Task statement
Print the data exactly as it is given, please.

The input
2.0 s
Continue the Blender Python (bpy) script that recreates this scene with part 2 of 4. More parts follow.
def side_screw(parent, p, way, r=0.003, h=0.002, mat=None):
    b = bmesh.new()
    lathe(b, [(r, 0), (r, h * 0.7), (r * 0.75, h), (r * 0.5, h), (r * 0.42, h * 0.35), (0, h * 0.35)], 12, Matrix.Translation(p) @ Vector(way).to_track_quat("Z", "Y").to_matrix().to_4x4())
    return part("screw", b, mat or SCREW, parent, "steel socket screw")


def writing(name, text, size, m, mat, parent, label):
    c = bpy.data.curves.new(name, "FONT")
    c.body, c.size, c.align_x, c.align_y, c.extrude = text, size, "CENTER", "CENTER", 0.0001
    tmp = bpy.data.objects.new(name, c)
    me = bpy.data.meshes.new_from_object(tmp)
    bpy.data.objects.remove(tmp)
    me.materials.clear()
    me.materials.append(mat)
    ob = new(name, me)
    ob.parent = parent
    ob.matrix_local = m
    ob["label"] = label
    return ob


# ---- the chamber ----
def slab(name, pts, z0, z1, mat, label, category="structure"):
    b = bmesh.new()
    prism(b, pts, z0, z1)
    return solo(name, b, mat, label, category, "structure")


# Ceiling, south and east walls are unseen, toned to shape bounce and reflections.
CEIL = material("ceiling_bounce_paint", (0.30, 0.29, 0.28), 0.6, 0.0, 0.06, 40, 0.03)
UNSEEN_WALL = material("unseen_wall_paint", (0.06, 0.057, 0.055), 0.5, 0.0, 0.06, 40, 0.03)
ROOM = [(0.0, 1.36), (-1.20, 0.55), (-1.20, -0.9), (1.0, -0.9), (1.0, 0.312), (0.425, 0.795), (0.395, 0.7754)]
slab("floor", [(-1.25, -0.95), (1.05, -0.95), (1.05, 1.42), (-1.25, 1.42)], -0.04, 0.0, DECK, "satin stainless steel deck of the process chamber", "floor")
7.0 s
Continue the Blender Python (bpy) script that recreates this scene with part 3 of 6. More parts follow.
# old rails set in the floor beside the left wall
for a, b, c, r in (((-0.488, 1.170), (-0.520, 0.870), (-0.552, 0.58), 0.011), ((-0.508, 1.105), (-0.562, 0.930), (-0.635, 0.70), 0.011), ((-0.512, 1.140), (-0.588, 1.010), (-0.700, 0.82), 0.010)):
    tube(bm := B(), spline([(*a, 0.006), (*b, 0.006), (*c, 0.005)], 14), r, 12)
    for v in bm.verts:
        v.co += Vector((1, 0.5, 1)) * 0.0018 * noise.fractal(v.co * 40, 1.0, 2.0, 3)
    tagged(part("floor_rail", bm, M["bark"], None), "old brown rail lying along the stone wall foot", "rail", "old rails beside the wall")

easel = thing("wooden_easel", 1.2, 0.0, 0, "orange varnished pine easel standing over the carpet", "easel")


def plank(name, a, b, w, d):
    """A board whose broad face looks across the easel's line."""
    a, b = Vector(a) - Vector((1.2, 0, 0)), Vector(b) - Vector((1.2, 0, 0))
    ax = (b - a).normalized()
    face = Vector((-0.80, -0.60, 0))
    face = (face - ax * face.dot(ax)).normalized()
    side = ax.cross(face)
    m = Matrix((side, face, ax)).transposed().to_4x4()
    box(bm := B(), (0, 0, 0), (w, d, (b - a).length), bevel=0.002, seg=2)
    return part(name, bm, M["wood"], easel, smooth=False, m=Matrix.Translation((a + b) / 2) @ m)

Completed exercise
2.0 s
Continue the Blender Python (bpy) script that recreates this scene with part 2 of 4. More parts follow.
def side_screw(parent, p, way, r=0.003, h=0.002, mat=None):
    b = bmesh.new()
    lathe(b, [(r, 0), (r, h * 0.7), (r * 0.75, h), (r * 0.5, h), (r * 0.42, h * 0.35), (0, h * 0.35)], 12, Matrix.Translation(p) @ Vector(way).to_track_quat("Z", "Y").to_matrix().to_4x4())
    return part("screw", b, mat or SCREW, parent, "steel socket screw")


def writing(name, text, size, m, mat, parent, label):
    c = bpy.data.curves.new(name, "FONT")
    c.body, c.size, c.align_x, c.align_y, c.extrude = text, size, "CENTER", "CENTER", 0.0001
    tmp = bpy.data.objects.new(name, c)
    me = bpy.data.meshes.new_from_object(tmp)
    bpy.data.objects.remove(tmp)
    me.materials.clear()
    me.materials.append(mat)
    ob = new(name, me)
    ob.parent = parent
    ob.matrix_local = m
    ob["label"] = label
    return ob


# ---- the chamber ----
def slab(name, pts, z0, z1, mat, label, category="structure"):
    b = bmesh.new()
    prism(b, pts, z0, z1)
    return solo(name, b, mat, label, category, "structure")


# Ceiling, south and east walls are unseen, toned to shape bounce and reflections.
CEIL = material("ceiling_bounce_paint", (0.30, 0.29, 0.28), 0.6, 0.0, 0.06, 40, 0.03)
UNSEEN_WALL = material("unseen_wall_paint", (0.06, 0.057, 0.055), 0.5, 0.0, 0.06, 40, 0.03)
ROOM = [(0.0, 1.36), (-1.20, 0.55), (-1.20, -0.9), (1.0, -0.9), (1.0, 0.312), (0.425, 0.795), (0.395, 0.7754)]
slab("floor", [(-1.25, -0.95), (1.05, -0.95), (1.05, 1.42), (-1.25, 1.42)], -0.04, 0.0, DECK, "satin stainless steel deck of the process chamber", "floor")
7.0 s
Continue the Blender Python (bpy) script that recreates this scene with part 3 of 6. More parts follow.
# old rails set in the floor beside the left wall
for a, b, c, r in (((-0.488, 1.170), (-0.520, 0.870), (-0.552, 0.58), 0.011), ((-0.508, 1.105), (-0.562, 0.930), (-0.635, 0.70), 0.011), ((-0.512, 1.140), (-0.588, 1.010), (-0.700, 0.82), 0.010)):
    tube(bm := B(), spline([(*a, 0.006), (*b, 0.006), (*c, 0.005)], 14), r, 12)
    for v in bm.verts:
        v.co += Vector((1, 0.5, 1)) * 0.0018 * noise.fractal(v.co * 40, 1.0, 2.0, 3)
    tagged(part("floor_rail", bm, M["bark"], None), "old brown rail lying along the stone wall foot", "rail", "old rails beside the wall")

easel = thing("wooden_easel", 1.2, 0.0, 0, "orange varnished pine easel standing over the carpet", "easel")


def plank(name, a, b, w, d):
    """A board whose broad face looks across the easel's line."""
    a, b = Vector(a) - Vector((1.2, 0, 0)), Vector(b) - Vector((1.2, 0, 0))
    ax = (b - a).normalized()
    face = Vector((-0.80, -0.60, 0))
    face = (face - ax * face.dot(ax)).normalized()
    side = ax.cross(face)
    m = Matrix((side, face, ax)).transposed().to_4x4()
    box(bm := B(), (0, 0, 0), (w, d, (b - a).length), bevel=0.002, seg=2)
    return part(name, bm, M["wood"], easel, smooth=False, m=Matrix.Translation((a + b) / 2) @ m)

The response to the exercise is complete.